After the defection, the Securitate bugged Comaneci's mother's apartment and "her phone was listened to. Family members were watched. They wanted to find out who had helped her escape and if she was in contact with the family."

"Nadia's [mother, Stefania Comaneci,] used to listen to Radio Free Europe every day and she recorded the RFE news bulletin about Nadia…and she'd listen to it at night, over and over again. She did that every day."

As for her actual escape, Olaru says "it was planned two weeks before" it happened when she was in Bucharest. He says there is no evidence to suggest her escape was orchestrated by the CIA or supported by one faction of the Securitate, two conspiracy theories that have circulated.

The Aftermath

Comaneci now lives in Oklahoma with her husband Bart Conner -- a gold-medal winning gymnast at the 1984 Summer Olympics -- and their son Dylan.

She has not publicly talked about the beatings in her book, Letters To A Young Gymnast.
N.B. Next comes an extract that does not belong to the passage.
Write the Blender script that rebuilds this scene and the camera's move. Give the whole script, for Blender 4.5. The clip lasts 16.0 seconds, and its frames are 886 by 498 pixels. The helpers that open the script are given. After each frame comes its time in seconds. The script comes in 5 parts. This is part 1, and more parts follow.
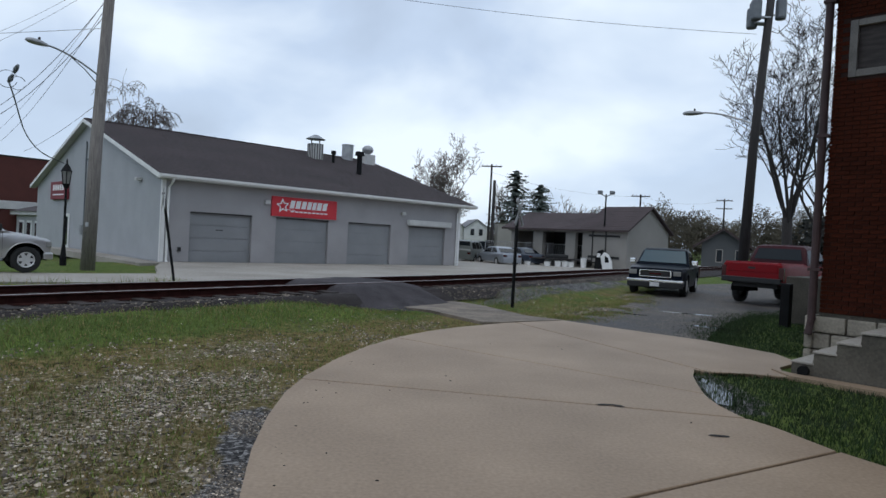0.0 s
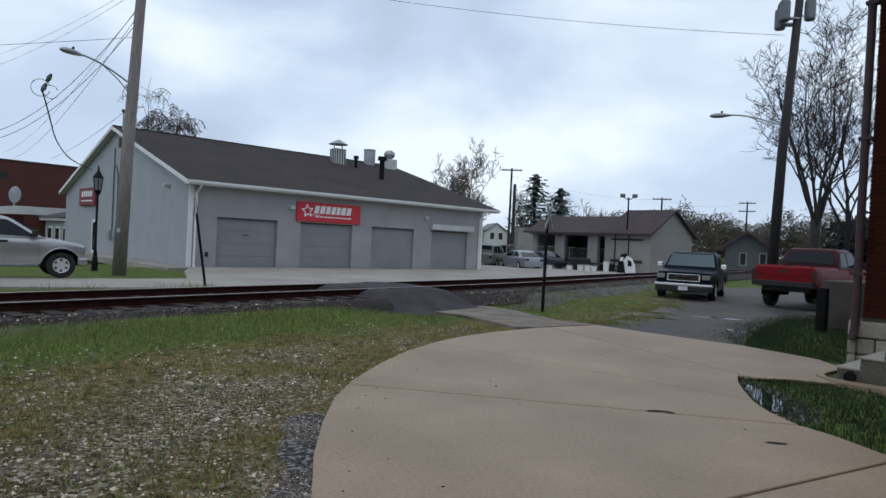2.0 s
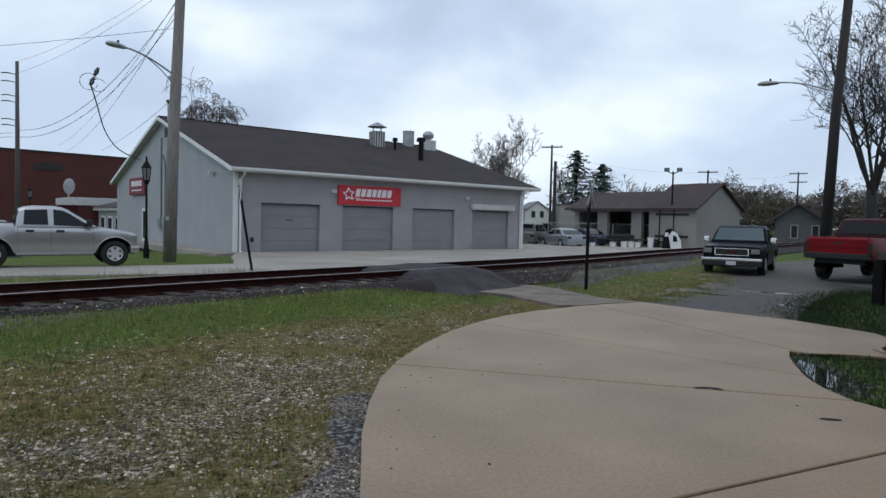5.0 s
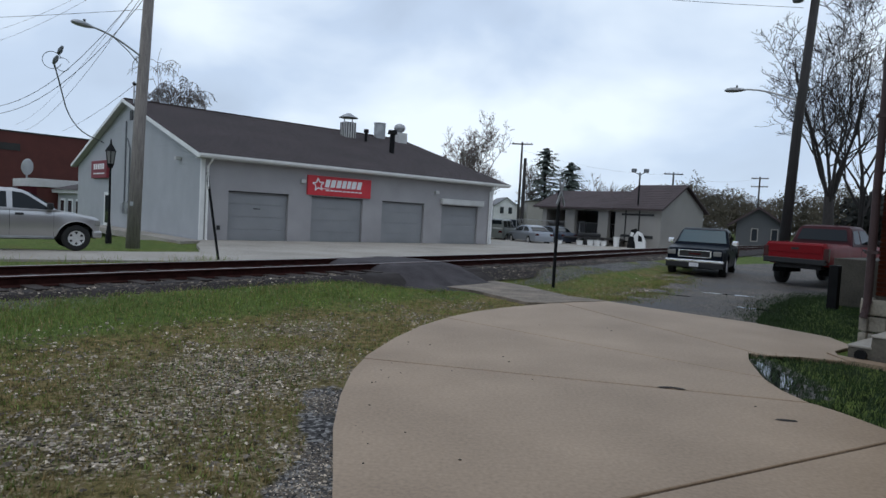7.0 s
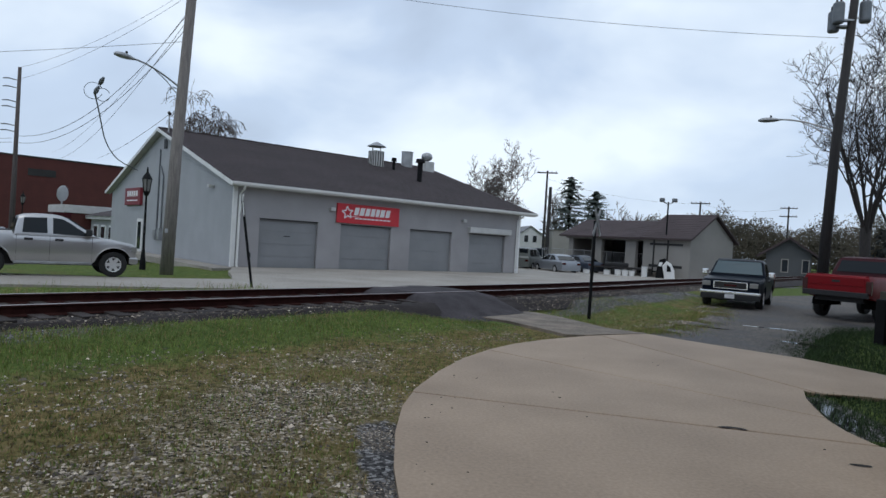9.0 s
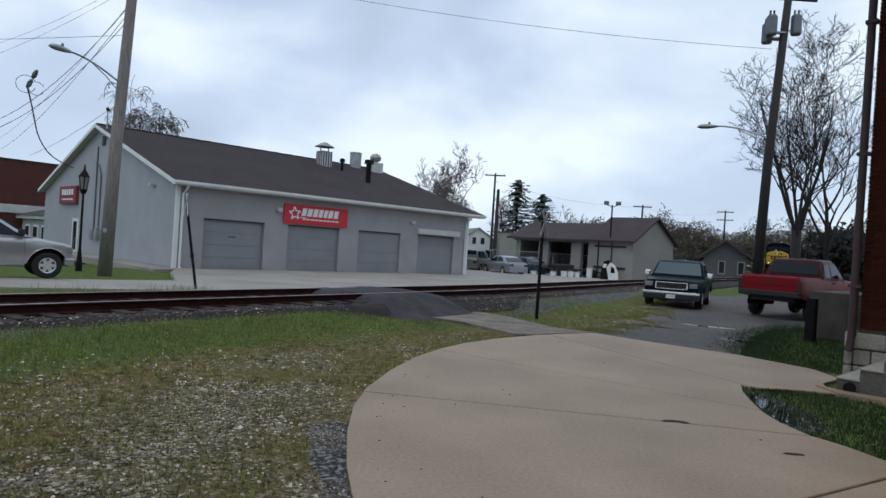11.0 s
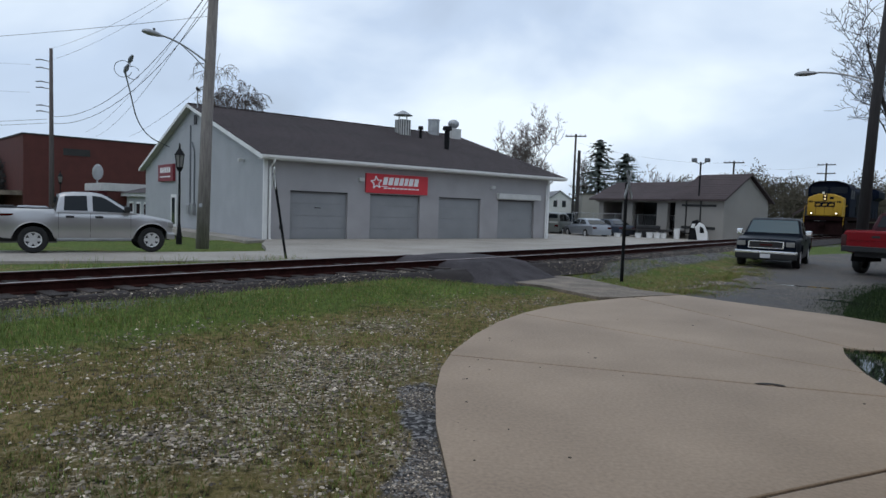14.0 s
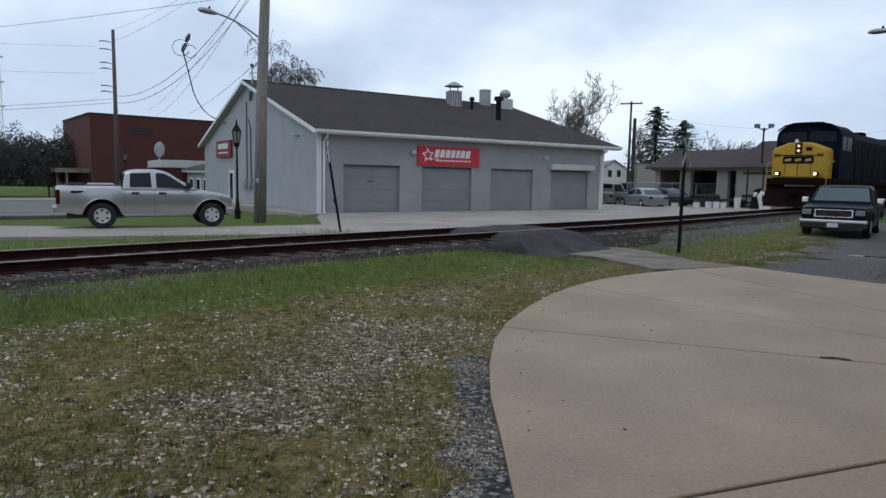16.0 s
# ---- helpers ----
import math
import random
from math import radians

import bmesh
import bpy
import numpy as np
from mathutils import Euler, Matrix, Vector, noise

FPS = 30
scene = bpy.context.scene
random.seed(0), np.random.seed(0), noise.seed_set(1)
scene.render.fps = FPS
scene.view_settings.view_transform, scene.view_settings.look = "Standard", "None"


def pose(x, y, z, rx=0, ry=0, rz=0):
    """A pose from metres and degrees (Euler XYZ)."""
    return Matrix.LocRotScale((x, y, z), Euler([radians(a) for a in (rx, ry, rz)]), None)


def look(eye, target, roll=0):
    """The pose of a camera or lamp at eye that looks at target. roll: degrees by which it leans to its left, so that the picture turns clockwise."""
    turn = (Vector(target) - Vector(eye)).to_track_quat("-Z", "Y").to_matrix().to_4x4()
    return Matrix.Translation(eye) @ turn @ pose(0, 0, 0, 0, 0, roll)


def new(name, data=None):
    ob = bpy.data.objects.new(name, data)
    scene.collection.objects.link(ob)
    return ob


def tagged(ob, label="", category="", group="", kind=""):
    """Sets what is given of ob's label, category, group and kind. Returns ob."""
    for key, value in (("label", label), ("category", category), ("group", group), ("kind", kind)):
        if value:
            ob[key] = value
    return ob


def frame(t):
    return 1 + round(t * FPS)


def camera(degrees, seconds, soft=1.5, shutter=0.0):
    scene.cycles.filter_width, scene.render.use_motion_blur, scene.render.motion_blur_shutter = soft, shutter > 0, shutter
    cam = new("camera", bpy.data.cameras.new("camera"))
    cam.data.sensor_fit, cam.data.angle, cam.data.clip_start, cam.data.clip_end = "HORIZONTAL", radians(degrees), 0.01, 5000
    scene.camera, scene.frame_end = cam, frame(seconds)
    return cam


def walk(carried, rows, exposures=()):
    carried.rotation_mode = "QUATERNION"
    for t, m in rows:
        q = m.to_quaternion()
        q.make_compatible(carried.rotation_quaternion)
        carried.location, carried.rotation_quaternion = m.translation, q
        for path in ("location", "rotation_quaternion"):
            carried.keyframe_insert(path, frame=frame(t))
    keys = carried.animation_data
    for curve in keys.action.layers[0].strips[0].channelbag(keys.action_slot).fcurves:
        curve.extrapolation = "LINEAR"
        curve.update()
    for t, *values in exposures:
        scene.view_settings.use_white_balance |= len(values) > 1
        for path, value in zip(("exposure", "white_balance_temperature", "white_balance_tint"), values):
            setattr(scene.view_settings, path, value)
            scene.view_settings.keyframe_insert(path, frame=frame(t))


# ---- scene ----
cam = camera(68.0, 16.0)
PATH = [
    (0, (0.005, -0.006, 1.65), (0.006, 1.994, 1.619), 3.0),
    (0.5, (-0.05, -0.01, 1.649), (-0.1, 1.989, 1.669), 3.0),
    (1, (-0.294, -0.028, 1.664), (-0.269, 1.971, 1.694), 2.3),
    (1.5, (-0.309, -0.023, 1.66), (-0.373, 1.976, 1.618), 1.8),
    (2, (-0.316, -0.034, 1.656), (-0.369, 1.965, 1.634), 2.8),
    (2.5, (-0.347, -0.042, 1.653), (-0.407, 1.957, 1.63), 3.9),
    (3, (-0.36, -0.04, 1.651), (-0.441, 1.958, 1.642), 3.7),
    (3.5, (-0.341, -0.018, 1.654), (-0.41, 1.98, 1.606), 3.3),
    (4, (-0.314, -0.032, 1.658), (-0.478, 1.96, 1.586), 1.2),
    (4.2, (-0.302, -0.029, 1.652), (-0.483, 1.961, 1.562), 0.9),
    (6.3, (-0.342, -0.08, 1.666), (-0.482, 1.914, 1.586), 3.0),
    (6.5, (-0.339, -0.076, 1.663), (-0.474, 1.917, 1.56), 3.4),
    (7, (-0.38, -0.095, 1.691), (-0.456, 1.9, 1.588), 3.1),
    (7.5, (-0.484, -0.083, 1.682), (-0.664, 1.9, 1.495), 3.2),
    (8, (-0.523, 0.004, 1.693), (-0.853, 1.975, 1.61), 2.4),
    (8.5, (-0.615, -0.033, 1.73), (-0.921, 1.943, 1.726), 2.4),
    (9, (-0.713, -0.032, 1.72), (-0.86, 1.963, 1.697), 3.5),
    (9.5, (-0.747, -0.012, 1.705), (-0.774, 1.987, 1.671), 4.3),
    (9.7, (-0.754, -0.045, 1.712), (-0.742, 1.954, 1.66), 4.9),
    (11.8, (-0.746, -0.07, 1.674), (-0.746, 1.93, 1.688), 3.3),
    (12, (-0.745, -0.073, 1.679), (-0.735, 1.927, 1.683), 3.7),
    (12.5, (-0.743, -0.059, 1.676), (-0.75, 1.941, 1.649), 3.8),
    (13, (-0.764, -0.084, 1.676), (-0.849, 1.914, 1.668), 4.0),
    (13.5, (-0.761, -0.056, 1.666), (-0.857, 1.938, 1.554), 3.3),
    (14, (-0.761, -0.12, 1.689), (-0.99, 1.863, 1.565), 1.9),
    (14.5, (-0.713, -0.113, 1.686), (-0.966, 1.87, 1.609), 0.4),
    (15, (-0.697, -0.11, 1.688), (-0.977, 1.867, 1.587), 0.0),
    (15.5, (-0.739, -0.078, 1.673), (-1.051, 1.888, 1.479), 1.1),
    (16, (-0.769, -0.149, 1.698), (-1.151, 1.803, 1.485), 1.1),
]
walk(cam, [(t, look(eye, target, roll)) for t, eye, target, roll in PATH])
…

But she acknowledged the physical abuse that occurred to two Romanian journalists in an unpublished interview for the book when the room was bugged.

Nadia Comaneci with her husband, Bart Conner, in 2009.

She appears to have made her peace with the Karolyis, who live a quiet life on a ranch in Texas.

"I think there has been a reconciliation, and there is no more resentment [between Comaneci and the Karolyis]," Olaru said.

"She also cares about her image, and she has every reason to. There is no athlete in Romania who has a better image," he said.

"She inspired entire generations of gymnasts who came after her and wanted a purpose in life," Olaru said. "It wasn't just that they wanted to be like Nadia, they wanted to do the impossible that she achieved."

Gorgoi, who first immigrated to Israel and then to the United States in the late 1980s, sums up the legendary sporting prodigy.

"In sport, every now and then, a genius appears," he said. "She is the genius of world gymnastics."